In fact, higher order functions are so powerful that
lambda
alone is sufficient to create an entire programming
language. Doing so is beyond the scope of this book, but here is
a little teaser: In the section explaining primitive procedures,
these were described as procedures that cannot be implemented in
Scheme itself easily. Here is how the basic list processing
primitives can be re-written in Scheme using only lambda
and variables:
(define (kons a b) (lambda (p) (p a b))) (define (kar x) (x (lambda (a b) a))) (define (kdr x) (x (lambda (a b) b)))
Let us see if this works:
(kons 'head 'tail) => #<procedure (p)>
Does not look too promising, does it? But wait. A cons cell is
an object that glues together two other objects, where the first one
can be extracted using car and the second one can be
extracted using cdr, and this is exactly what
kar and kdr do with objects created using
kons:
(kar (kons 'head 'tail)) => head (kdr (kons 'head 'tail)) => tail
Here is an explanation how it works. Note that the external representations of procedures include bodies here and the variables of procedures are substituted by their values to make the code easier to read.
(kons 'head 'tail)
=> #<procedure (p) (p head tail)>
(kdr (kons 'head 'tail))
-> (kdr #<procedure (p) (p head tail)>)
-> (#<procedure (x) (x (lambda (a b) b))>
#<procedure (p) (p head tail)>)
-> (#<procedure (p) (p head tail)> (lambda (a b) b))

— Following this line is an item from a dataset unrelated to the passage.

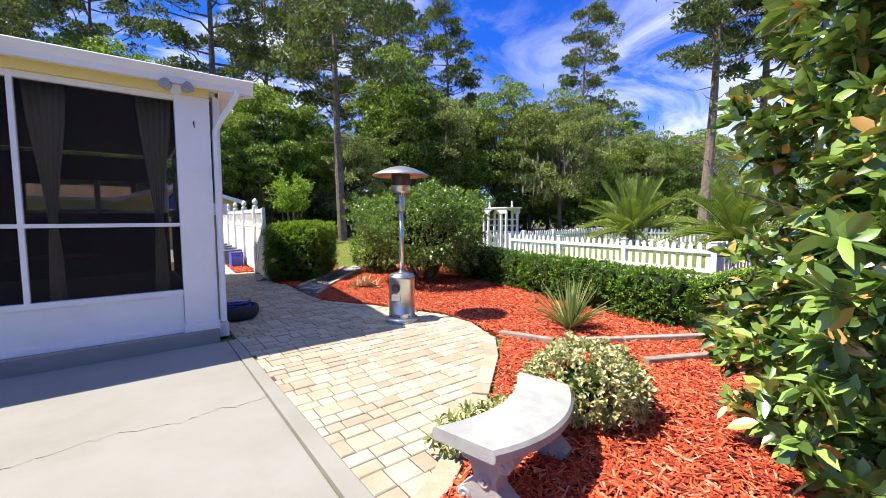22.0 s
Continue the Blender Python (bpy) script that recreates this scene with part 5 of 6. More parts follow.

-> ((lambda (a b) b) head tail)
=> tail
Even recursion can be implemented using lambda
exclusively by using
self-application:
(define (S f x) (f f x))
Using S, the recursive fact procedure from the first section can be re-written in this way:
(S (lambda (f x)
(cond ((zero? x) 1)
(else (* x (f f (- x 1))))))
5)
=> 120
This expression uses an anonymous recursive procedure to compute the factorial of 5, but how can a procedure apply itself when it has no name?
A procedure that is passed to S has to provide an
additional argument which will be bound to a copy of itself. This is
what the f argument of the above lambda function is used for.
(There is a more general device known as the Y combinator
that does not have this limitation. It will be introduced later.)
S applies the procedure f to two arguments: f itself and 5. Here is another depiction of the anonymous factorial procedure. This time, S is expanded to a lambda function and the first argument of the operator is rendered in boldface characters:
((lambda (f x) (f f x))
(lambda (f x)
(cond ((zero? x) 1)
(else (* x (f f (- x 1))))))
5)
You might want to try to evaluate this expression on a piece of paper in order to understand what it does. You may need a lot of paper, though, which is why there is no sample reduction in this book.